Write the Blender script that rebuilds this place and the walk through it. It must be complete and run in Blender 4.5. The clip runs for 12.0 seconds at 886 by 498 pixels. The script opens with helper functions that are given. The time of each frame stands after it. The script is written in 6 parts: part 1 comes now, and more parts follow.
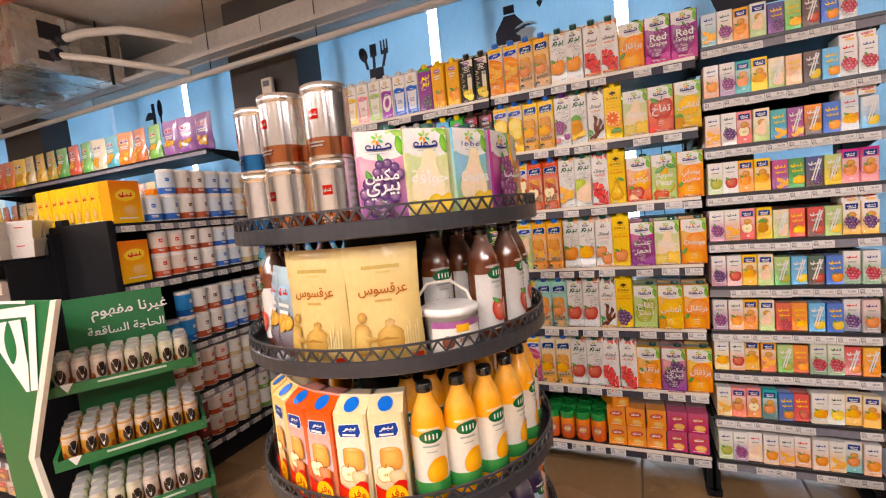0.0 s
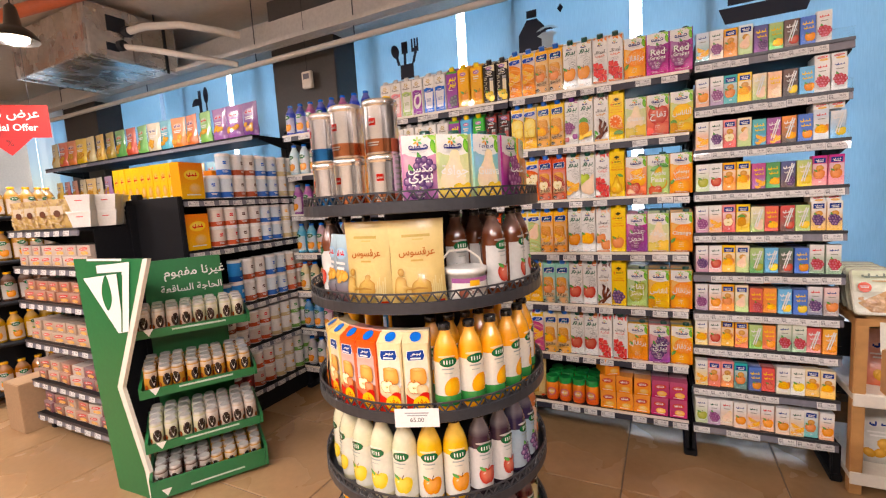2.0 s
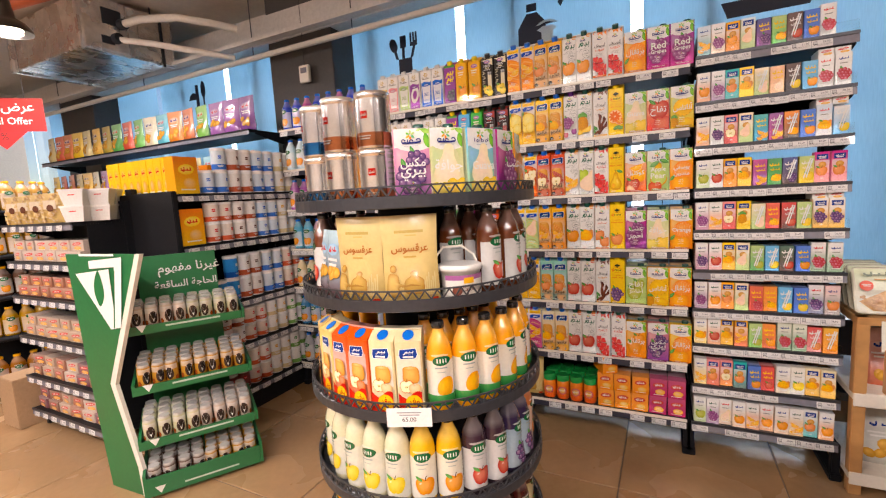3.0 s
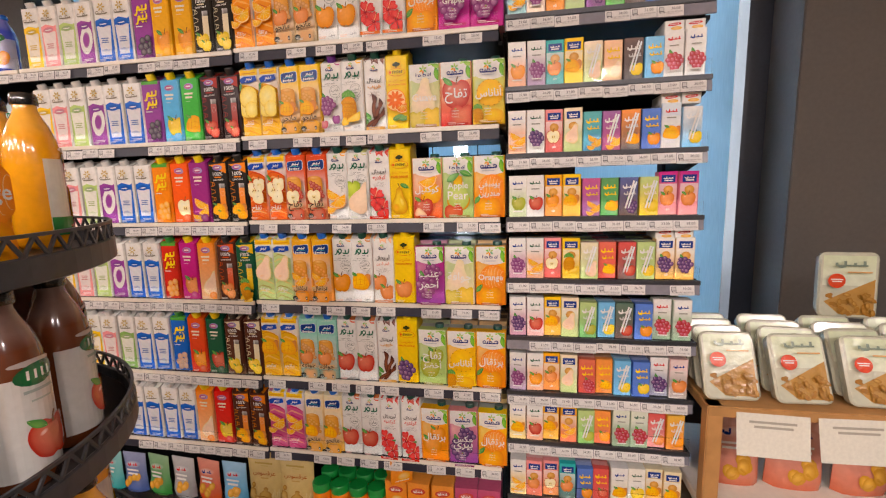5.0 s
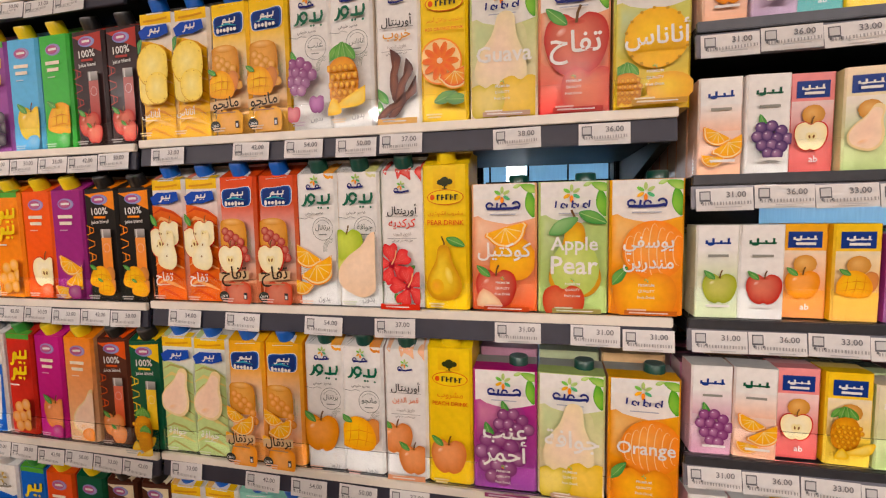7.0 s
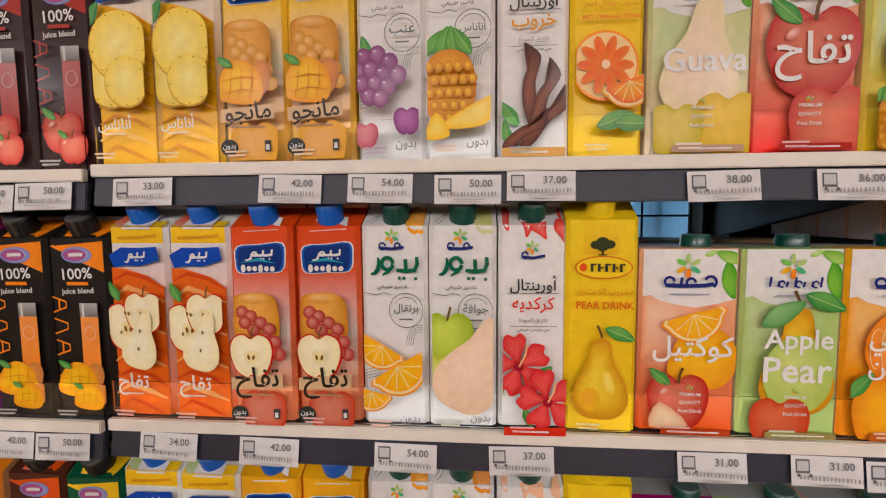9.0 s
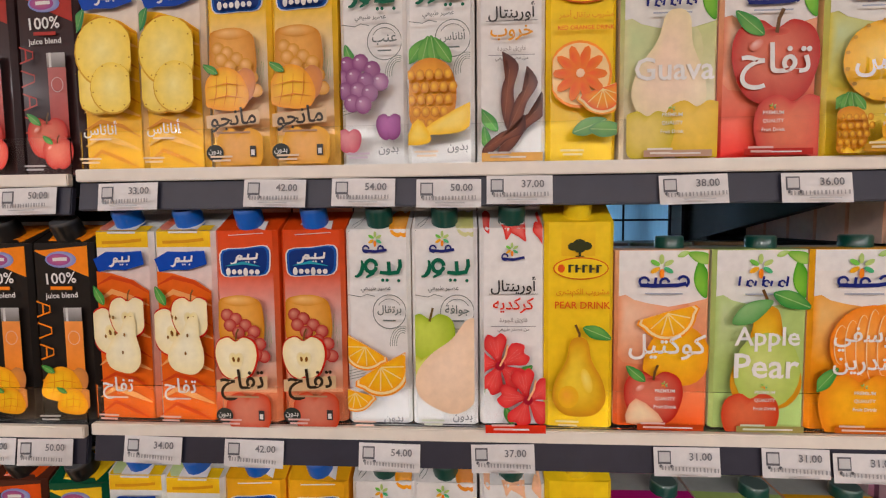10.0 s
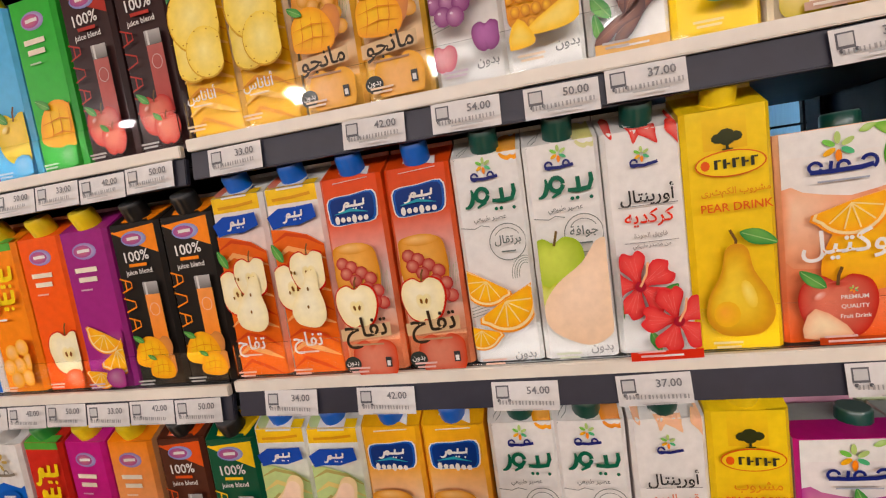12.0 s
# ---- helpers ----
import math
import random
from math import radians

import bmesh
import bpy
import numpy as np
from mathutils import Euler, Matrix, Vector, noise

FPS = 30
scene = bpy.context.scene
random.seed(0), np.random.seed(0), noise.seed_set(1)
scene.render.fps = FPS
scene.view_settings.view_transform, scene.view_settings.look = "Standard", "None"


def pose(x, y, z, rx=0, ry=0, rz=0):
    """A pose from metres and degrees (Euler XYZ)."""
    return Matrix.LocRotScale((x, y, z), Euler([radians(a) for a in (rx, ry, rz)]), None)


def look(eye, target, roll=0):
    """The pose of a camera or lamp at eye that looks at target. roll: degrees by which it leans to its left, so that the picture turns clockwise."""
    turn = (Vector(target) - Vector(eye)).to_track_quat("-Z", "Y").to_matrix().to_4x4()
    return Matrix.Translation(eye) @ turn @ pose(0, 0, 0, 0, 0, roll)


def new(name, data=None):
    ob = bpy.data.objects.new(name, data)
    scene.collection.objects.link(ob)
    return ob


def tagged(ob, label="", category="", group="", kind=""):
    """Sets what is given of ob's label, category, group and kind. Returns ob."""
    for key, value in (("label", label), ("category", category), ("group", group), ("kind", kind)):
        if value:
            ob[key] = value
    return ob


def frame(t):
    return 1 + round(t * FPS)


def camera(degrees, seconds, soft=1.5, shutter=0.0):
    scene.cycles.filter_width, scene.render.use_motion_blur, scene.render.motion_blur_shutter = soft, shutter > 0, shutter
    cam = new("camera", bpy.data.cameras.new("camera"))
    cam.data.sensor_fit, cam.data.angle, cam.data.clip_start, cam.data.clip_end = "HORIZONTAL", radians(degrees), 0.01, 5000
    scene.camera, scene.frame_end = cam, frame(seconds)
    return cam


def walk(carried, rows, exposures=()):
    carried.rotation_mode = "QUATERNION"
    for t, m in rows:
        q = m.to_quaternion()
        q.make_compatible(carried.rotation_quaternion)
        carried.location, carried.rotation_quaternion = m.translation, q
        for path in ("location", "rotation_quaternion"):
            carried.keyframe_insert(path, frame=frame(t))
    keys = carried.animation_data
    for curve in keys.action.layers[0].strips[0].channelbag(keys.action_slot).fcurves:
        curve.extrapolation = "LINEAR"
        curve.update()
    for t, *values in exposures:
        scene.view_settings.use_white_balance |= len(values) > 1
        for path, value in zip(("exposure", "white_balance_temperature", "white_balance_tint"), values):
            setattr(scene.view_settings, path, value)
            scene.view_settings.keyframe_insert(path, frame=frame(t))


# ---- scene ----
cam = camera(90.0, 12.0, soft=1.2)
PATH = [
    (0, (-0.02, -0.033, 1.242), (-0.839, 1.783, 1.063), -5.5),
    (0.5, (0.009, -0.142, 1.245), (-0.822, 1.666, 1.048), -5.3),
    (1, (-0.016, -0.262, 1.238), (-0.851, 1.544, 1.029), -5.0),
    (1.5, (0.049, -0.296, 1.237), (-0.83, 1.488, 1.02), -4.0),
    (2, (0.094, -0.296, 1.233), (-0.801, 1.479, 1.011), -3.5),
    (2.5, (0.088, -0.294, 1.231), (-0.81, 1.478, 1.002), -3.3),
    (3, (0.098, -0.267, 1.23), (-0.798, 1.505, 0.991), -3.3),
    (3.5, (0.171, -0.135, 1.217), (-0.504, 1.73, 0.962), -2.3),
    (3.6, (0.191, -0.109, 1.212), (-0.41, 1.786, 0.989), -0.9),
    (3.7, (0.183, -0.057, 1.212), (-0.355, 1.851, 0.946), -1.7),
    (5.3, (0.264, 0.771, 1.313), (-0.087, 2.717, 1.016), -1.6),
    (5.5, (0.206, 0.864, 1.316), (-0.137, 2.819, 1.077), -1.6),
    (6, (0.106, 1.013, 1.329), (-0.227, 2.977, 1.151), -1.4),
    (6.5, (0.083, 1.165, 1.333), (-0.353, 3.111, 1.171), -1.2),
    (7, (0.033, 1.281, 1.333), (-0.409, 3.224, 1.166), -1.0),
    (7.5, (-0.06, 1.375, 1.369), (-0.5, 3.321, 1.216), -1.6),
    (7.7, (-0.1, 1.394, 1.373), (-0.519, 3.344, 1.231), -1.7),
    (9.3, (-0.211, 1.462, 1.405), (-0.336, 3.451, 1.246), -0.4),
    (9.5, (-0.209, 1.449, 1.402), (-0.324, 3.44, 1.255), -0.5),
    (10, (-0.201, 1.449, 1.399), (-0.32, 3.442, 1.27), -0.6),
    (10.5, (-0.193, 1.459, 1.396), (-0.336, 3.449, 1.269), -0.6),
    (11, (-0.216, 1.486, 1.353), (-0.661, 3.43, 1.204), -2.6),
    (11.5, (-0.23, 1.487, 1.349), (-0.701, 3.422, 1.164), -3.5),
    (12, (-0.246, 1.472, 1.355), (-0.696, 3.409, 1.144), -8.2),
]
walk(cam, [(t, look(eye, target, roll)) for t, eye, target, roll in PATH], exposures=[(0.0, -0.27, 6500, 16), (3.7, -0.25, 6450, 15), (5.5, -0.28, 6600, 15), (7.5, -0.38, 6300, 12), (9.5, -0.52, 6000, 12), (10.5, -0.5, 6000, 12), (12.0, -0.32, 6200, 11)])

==

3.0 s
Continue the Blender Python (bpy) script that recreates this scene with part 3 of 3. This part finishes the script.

* What you need to do: Copy out each line of the records that holds the string "curve".

* Solution to the problem:
    for curve in keys.action.layers[0].strips[0].channelbag(keys.action_slot).fcurves:
        curve.extrapolation = "LINEAR"
        curve.update()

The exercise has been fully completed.